(Problem) Transcribe the whole listing below without changing a word, but leave out every image.

################

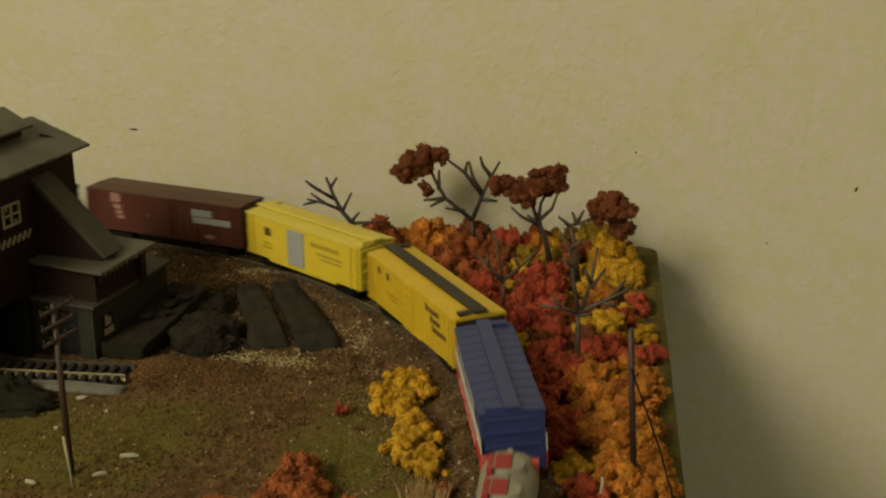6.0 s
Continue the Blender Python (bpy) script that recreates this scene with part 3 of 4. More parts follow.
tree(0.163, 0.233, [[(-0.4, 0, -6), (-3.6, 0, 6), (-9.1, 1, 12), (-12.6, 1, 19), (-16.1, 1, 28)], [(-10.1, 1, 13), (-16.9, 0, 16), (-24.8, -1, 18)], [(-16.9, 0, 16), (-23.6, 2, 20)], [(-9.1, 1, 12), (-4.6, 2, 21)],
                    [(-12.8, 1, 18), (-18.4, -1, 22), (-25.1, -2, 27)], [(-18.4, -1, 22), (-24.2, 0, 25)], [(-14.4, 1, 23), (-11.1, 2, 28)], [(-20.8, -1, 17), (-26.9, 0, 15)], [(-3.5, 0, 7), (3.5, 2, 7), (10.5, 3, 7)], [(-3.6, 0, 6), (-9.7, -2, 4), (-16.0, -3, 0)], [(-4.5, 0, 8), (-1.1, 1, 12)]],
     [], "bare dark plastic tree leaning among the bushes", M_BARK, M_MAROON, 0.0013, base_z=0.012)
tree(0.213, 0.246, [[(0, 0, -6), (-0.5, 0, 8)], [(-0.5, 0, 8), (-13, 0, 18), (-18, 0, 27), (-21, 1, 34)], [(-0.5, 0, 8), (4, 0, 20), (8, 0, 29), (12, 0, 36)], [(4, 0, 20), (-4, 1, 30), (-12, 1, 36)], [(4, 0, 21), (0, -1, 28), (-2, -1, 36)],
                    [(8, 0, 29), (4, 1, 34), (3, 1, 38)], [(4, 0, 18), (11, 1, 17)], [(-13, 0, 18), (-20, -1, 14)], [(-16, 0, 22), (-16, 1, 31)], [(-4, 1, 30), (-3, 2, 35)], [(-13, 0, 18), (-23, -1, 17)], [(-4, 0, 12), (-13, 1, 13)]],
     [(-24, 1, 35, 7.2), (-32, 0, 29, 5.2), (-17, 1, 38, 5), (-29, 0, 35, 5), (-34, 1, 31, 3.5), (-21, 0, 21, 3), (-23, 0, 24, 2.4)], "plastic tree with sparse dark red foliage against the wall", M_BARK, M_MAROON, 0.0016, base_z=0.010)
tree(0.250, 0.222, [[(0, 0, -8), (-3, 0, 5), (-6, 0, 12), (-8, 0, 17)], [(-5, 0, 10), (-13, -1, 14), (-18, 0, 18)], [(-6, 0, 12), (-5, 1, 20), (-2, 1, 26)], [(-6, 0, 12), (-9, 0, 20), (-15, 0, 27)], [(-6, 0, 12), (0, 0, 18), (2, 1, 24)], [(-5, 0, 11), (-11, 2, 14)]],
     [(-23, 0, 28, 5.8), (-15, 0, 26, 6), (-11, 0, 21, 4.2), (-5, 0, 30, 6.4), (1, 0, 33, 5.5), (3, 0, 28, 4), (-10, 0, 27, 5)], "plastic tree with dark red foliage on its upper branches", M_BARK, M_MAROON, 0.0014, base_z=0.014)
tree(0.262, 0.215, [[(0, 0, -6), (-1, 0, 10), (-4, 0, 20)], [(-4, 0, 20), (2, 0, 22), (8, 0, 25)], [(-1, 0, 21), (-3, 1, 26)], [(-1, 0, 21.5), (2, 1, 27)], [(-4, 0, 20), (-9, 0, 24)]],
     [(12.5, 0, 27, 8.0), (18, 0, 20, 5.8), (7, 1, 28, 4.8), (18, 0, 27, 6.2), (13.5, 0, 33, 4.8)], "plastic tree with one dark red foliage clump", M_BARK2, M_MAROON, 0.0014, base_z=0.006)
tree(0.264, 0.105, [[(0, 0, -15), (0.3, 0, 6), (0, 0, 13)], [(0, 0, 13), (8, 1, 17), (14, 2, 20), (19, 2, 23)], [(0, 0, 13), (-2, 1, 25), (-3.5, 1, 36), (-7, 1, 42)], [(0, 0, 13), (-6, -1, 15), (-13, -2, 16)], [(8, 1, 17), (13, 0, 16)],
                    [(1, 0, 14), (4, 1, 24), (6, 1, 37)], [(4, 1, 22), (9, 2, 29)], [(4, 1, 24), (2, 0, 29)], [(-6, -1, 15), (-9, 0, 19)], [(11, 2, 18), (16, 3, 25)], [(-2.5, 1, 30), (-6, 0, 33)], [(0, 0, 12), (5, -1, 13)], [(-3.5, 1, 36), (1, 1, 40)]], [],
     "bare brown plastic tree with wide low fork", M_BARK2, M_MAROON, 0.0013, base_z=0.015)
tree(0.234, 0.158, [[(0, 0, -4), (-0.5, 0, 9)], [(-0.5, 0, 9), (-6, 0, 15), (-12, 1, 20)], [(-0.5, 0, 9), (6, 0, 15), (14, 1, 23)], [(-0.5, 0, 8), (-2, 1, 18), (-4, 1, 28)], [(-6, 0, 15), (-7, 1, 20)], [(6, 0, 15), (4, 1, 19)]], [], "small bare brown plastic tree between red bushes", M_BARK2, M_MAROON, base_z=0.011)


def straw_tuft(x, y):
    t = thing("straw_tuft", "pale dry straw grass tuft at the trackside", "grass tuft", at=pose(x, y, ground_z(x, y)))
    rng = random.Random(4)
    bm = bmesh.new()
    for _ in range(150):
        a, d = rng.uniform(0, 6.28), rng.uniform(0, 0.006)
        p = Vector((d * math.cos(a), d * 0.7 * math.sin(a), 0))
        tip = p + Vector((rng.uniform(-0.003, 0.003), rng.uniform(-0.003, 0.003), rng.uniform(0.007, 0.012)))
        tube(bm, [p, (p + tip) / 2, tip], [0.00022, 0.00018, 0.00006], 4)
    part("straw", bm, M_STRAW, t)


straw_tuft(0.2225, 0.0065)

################

(Output of the task)
6.0 s
Continue the Blender Python (bpy) script that recreates this scene with part 3 of 4. More parts follow.
tree(0.163, 0.233, [[(-0.4, 0, -6), (-3.6, 0, 6), (-9.1, 1, 12), (-12.6, 1, 19), (-16.1, 1, 28)], [(-10.1, 1, 13), (-16.9, 0, 16), (-24.8, -1, 18)], [(-16.9, 0, 16), (-23.6, 2, 20)], [(-9.1, 1, 12), (-4.6, 2, 21)],
                    [(-12.8, 1, 18), (-18.4, -1, 22), (-25.1, -2, 27)], [(-18.4, -1, 22), (-24.2, 0, 25)], [(-14.4, 1, 23), (-11.1, 2, 28)], [(-20.8, -1, 17), (-26.9, 0, 15)], [(-3.5, 0, 7), (3.5, 2, 7), (10.5, 3, 7)], [(-3.6, 0, 6), (-9.7, -2, 4), (-16.0, -3, 0)], [(-4.5, 0, 8), (-1.1, 1, 12)]],
     [], "bare dark plastic tree leaning among the bushes", M_BARK, M_MAROON, 0.0013, base_z=0.012)
tree(0.213, 0.246, [[(0, 0, -6), (-0.5, 0, 8)], [(-0.5, 0, 8), (-13, 0, 18), (-18, 0, 27), (-21, 1, 34)], [(-0.5, 0, 8), (4, 0, 20), (8, 0, 29), (12, 0, 36)], [(4, 0, 20), (-4, 1, 30), (-12, 1, 36)], [(4, 0, 21), (0, -1, 28), (-2, -1, 36)],
                    [(8, 0, 29), (4, 1, 34), (3, 1, 38)], [(4, 0, 18), (11, 1, 17)], [(-13, 0, 18), (-20, -1, 14)], [(-16, 0, 22), (-16, 1, 31)], [(-4, 1, 30), (-3, 2, 35)], [(-13, 0, 18), (-23, -1, 17)], [(-4, 0, 12), (-13, 1, 13)]],
     [(-24, 1, 35, 7.2), (-32, 0, 29, 5.2), (-17, 1, 38, 5), (-29, 0, 35, 5), (-34, 1, 31, 3.5), (-21, 0, 21, 3), (-23, 0, 24, 2.4)], "plastic tree with sparse dark red foliage against the wall", M_BARK, M_MAROON, 0.0016, base_z=0.010)
tree(0.250, 0.222, [[(0, 0, -8), (-3, 0, 5), (-6, 0, 12), (-8, 0, 17)], [(-5, 0, 10), (-13, -1, 14), (-18, 0, 18)], [(-6, 0, 12), (-5, 1, 20), (-2, 1, 26)], [(-6, 0, 12), (-9, 0, 20), (-15, 0, 27)], [(-6, 0, 12), (0, 0, 18), (2, 1, 24)], [(-5, 0, 11), (-11, 2, 14)]],
     [(-23, 0, 28, 5.8), (-15, 0, 26, 6), (-11, 0, 21, 4.2), (-5, 0, 30, 6.4), (1, 0, 33, 5.5), (3, 0, 28, 4), (-10, 0, 27, 5)], "plastic tree with dark red foliage on its upper branches", M_BARK, M_MAROON, 0.0014, base_z=0.014)
tree(0.262, 0.215, [[(0, 0, -6), (-1, 0, 10), (-4, 0, 20)], [(-4, 0, 20), (2, 0, 22), (8, 0, 25)], [(-1, 0, 21), (-3, 1, 26)], [(-1, 0, 21.5), (2, 1, 27)], [(-4, 0, 20), (-9, 0, 24)]],
     [(12.5, 0, 27, 8.0), (18, 0, 20, 5.8), (7, 1, 28, 4.8), (18, 0, 27, 6.2), (13.5, 0, 33, 4.8)], "plastic tree with one dark red foliage clump", M_BARK2, M_MAROON, 0.0014, base_z=0.006)
tree(0.264, 0.105, [[(0, 0, -15), (0.3, 0, 6), (0, 0, 13)], [(0, 0, 13), (8, 1, 17), (14, 2, 20), (19, 2, 23)], [(0, 0, 13), (-2, 1, 25), (-3.5, 1, 36), (-7, 1, 42)], [(0, 0, 13), (-6, -1, 15), (-13, -2, 16)], [(8, 1, 17), (13, 0, 16)],
                    [(1, 0, 14), (4, 1, 24), (6, 1, 37)], [(4, 1, 22), (9, 2, 29)], [(4, 1, 24), (2, 0, 29)], [(-6, -1, 15), (-9, 0, 19)], [(11, 2, 18), (16, 3, 25)], [(-2.5, 1, 30), (-6, 0, 33)], [(0, 0, 12), (5, -1, 13)], [(-3.5, 1, 36), (1, 1, 40)]], [],
     "bare brown plastic tree with wide low fork", M_BARK2, M_MAROON, 0.0013, base_z=0.015)
tree(0.234, 0.158, [[(0, 0, -4), (-0.5, 0, 9)], [(-0.5, 0, 9), (-6, 0, 15), (-12, 1, 20)], [(-0.5, 0, 9), (6, 0, 15), (14, 1, 23)], [(-0.5, 0, 8), (-2, 1, 18), (-4, 1, 28)], [(-6, 0, 15), (-7, 1, 20)], [(6, 0, 15), (4, 1, 19)]], [], "small bare brown plastic tree between red bushes", M_BARK2, M_MAROON, base_z=0.011)


def straw_tuft(x, y):
    t = thing("straw_tuft", "pale dry straw grass tuft at the trackside", "grass tuft", at=pose(x, y, ground_z(x, y)))
    rng = random.Random(4)
    bm = bmesh.new()
    for _ in range(150):
        a, d = rng.uniform(0, 6.28), rng.uniform(0, 0.006)
        p = Vector((d * math.cos(a), d * 0.7 * math.sin(a), 0))
        tip = p + Vector((rng.uniform(-0.003, 0.003), rng.uniform(-0.003, 0.003), rng.uniform(0.007, 0.012)))
        tube(bm, [p, (p + tip) / 2, tip], [0.00022, 0.00018, 0.00006], 4)
    part("straw", bm, M_STRAW, t)


straw_tuft(0.2225, 0.0065)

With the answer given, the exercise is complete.